-- Start of Supplied data --

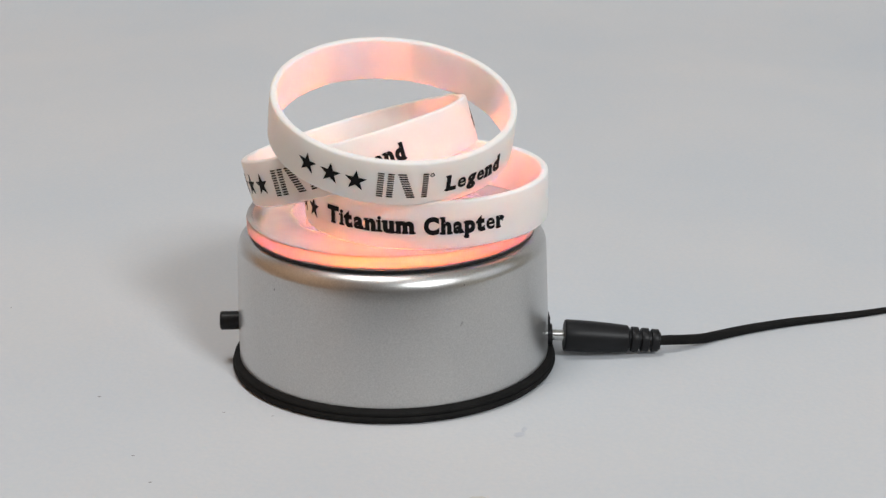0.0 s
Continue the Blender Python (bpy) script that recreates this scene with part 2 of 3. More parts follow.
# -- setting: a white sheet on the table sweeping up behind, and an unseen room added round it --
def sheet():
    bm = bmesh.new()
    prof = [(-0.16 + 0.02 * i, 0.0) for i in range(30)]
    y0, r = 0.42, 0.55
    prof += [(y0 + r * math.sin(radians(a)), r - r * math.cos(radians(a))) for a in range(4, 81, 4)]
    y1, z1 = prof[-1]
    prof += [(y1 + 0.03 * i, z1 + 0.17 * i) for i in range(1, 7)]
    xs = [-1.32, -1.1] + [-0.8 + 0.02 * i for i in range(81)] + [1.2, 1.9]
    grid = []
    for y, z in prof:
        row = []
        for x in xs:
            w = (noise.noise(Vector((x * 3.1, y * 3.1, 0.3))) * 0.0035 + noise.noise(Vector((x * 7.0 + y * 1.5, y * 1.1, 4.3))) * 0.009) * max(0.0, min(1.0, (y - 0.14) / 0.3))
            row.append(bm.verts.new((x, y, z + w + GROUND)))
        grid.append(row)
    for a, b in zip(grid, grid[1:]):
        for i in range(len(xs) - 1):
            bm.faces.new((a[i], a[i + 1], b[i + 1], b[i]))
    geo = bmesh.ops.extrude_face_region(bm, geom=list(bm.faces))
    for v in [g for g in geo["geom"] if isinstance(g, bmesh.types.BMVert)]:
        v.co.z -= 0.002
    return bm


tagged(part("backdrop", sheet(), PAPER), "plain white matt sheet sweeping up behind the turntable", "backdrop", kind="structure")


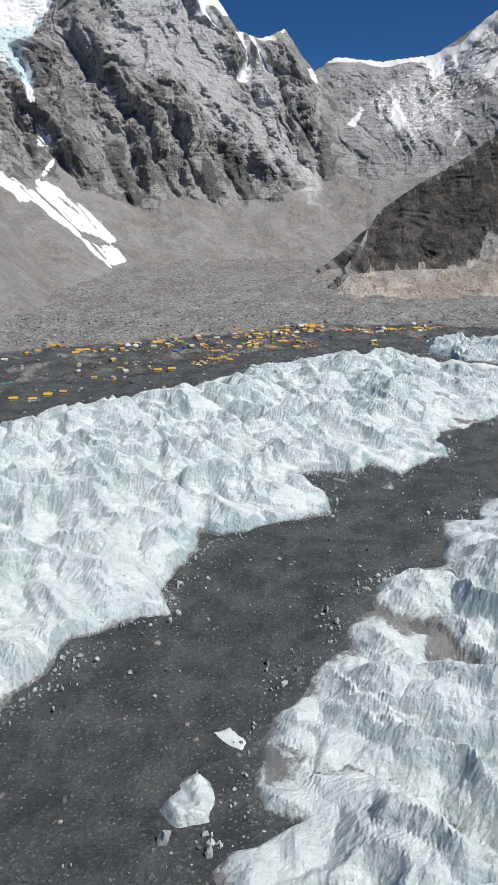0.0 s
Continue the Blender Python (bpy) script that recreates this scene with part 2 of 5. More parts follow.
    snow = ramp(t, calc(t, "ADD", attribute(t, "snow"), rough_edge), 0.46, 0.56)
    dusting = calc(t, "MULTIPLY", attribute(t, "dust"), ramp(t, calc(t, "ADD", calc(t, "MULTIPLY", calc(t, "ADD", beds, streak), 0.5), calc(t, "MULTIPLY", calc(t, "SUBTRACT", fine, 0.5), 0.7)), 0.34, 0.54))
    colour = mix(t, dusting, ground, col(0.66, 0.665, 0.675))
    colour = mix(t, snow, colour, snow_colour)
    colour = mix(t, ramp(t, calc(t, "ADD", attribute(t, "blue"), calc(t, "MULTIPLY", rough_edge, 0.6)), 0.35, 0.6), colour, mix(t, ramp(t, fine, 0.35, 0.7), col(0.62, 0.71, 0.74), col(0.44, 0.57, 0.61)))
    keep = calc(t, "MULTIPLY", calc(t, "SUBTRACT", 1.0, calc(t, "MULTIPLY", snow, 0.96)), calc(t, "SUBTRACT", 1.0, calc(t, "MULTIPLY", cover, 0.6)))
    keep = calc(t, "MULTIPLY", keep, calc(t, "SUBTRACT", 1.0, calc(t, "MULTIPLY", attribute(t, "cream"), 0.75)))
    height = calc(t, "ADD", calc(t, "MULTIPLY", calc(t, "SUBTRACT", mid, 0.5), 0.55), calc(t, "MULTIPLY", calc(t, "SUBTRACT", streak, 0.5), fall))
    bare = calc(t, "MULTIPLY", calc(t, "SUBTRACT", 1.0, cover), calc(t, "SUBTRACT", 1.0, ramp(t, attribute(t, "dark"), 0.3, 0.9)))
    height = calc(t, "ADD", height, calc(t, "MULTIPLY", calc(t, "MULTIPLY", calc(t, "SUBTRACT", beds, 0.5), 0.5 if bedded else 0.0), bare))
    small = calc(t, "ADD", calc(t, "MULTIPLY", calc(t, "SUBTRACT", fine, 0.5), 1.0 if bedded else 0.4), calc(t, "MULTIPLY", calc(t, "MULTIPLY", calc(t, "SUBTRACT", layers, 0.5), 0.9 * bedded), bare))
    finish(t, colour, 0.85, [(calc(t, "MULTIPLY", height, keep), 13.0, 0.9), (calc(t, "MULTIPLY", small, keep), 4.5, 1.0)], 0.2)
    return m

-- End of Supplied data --

Make a verbatim copy of all the entries and strip out the pictures.

Solved problem:
0.0 s
Continue the Blender Python (bpy) script that recreates this scene with part 2 of 3. More parts follow.
# -- setting: a white sheet on the table sweeping up behind, and an unseen room added round it --
def sheet():
    bm = bmesh.new()
    prof = [(-0.16 + 0.02 * i, 0.0) for i in range(30)]
    y0, r = 0.42, 0.55
    prof += [(y0 + r * math.sin(radians(a)), r - r * math.cos(radians(a))) for a in range(4, 81, 4)]
    y1, z1 = prof[-1]
    prof += [(y1 + 0.03 * i, z1 + 0.17 * i) for i in range(1, 7)]
    xs = [-1.32, -1.1] + [-0.8 + 0.02 * i for i in range(81)] + [1.2, 1.9]
    grid = []
    for y, z in prof:
        row = []
        for x in xs:
            w = (noise.noise(Vector((x * 3.1, y * 3.1, 0.3))) * 0.0035 + noise.noise(Vector((x * 7.0 + y * 1.5, y * 1.1, 4.3))) * 0.009) * max(0.0, min(1.0, (y - 0.14) / 0.3))
            row.append(bm.verts.new((x, y, z + w + GROUND)))
        grid.append(row)
    for a, b in zip(grid, grid[1:]):
        for i in range(len(xs) - 1):
            bm.faces.new((a[i], a[i + 1], b[i + 1], b[i]))
    geo = bmesh.ops.extrude_face_region(bm, geom=list(bm.faces))
    for v in [g for g in geo["geom"] if isinstance(g, bmesh.types.BMVert)]:
        v.co.z -= 0.002
    return bm


tagged(part("backdrop", sheet(), PAPER), "plain white matt sheet sweeping up behind the turntable", "backdrop", kind="structure")


0.0 s
Continue the Blender Python (bpy) script that recreates this scene with part 2 of 5. More parts follow.
    snow = ramp(t, calc(t, "ADD", attribute(t, "snow"), rough_edge), 0.46, 0.56)
    dusting = calc(t, "MULTIPLY", attribute(t, "dust"), ramp(t, calc(t, "ADD", calc(t, "MULTIPLY", calc(t, "ADD", beds, streak), 0.5), calc(t, "MULTIPLY", calc(t, "SUBTRACT", fine, 0.5), 0.7)), 0.34, 0.54))
    colour = mix(t, dusting, ground, col(0.66, 0.665, 0.675))
    colour = mix(t, snow, colour, snow_colour)
    colour = mix(t, ramp(t, calc(t, "ADD", attribute(t, "blue"), calc(t, "MULTIPLY", rough_edge, 0.6)), 0.35, 0.6), colour, mix(t, ramp(t, fine, 0.35, 0.7), col(0.62, 0.71, 0.74), col(0.44, 0.57, 0.61)))
    keep = calc(t, "MULTIPLY", calc(t, "SUBTRACT", 1.0, calc(t, "MULTIPLY", snow, 0.96)), calc(t, "SUBTRACT", 1.0, calc(t, "MULTIPLY", cover, 0.6)))
    keep = calc(t, "MULTIPLY", keep, calc(t, "SUBTRACT", 1.0, calc(t, "MULTIPLY", attribute(t, "cream"), 0.75)))
    height = calc(t, "ADD", calc(t, "MULTIPLY", calc(t, "SUBTRACT", mid, 0.5), 0.55), calc(t, "MULTIPLY", calc(t, "SUBTRACT", streak, 0.5), fall))
    bare = calc(t, "MULTIPLY", calc(t, "SUBTRACT", 1.0, cover), calc(t, "SUBTRACT", 1.0, ramp(t, attribute(t, "dark"), 0.3, 0.9)))
    height = calc(t, "ADD", height, calc(t, "MULTIPLY", calc(t, "MULTIPLY", calc(t, "SUBTRACT", beds, 0.5), 0.5 if bedded else 0.0), bare))
    small = calc(t, "ADD", calc(t, "MULTIPLY", calc(t, "SUBTRACT", fine, 0.5), 1.0 if bedded else 0.4), calc(t, "MULTIPLY", calc(t, "MULTIPLY", calc(t, "SUBTRACT", layers, 0.5), 0.9 * bedded), bare))
    finish(t, colour, 0.85, [(calc(t, "MULTIPLY", height, keep), 13.0, 0.9), (calc(t, "MULTIPLY", small, keep), 4.5, 1.0)], 0.2)
    return m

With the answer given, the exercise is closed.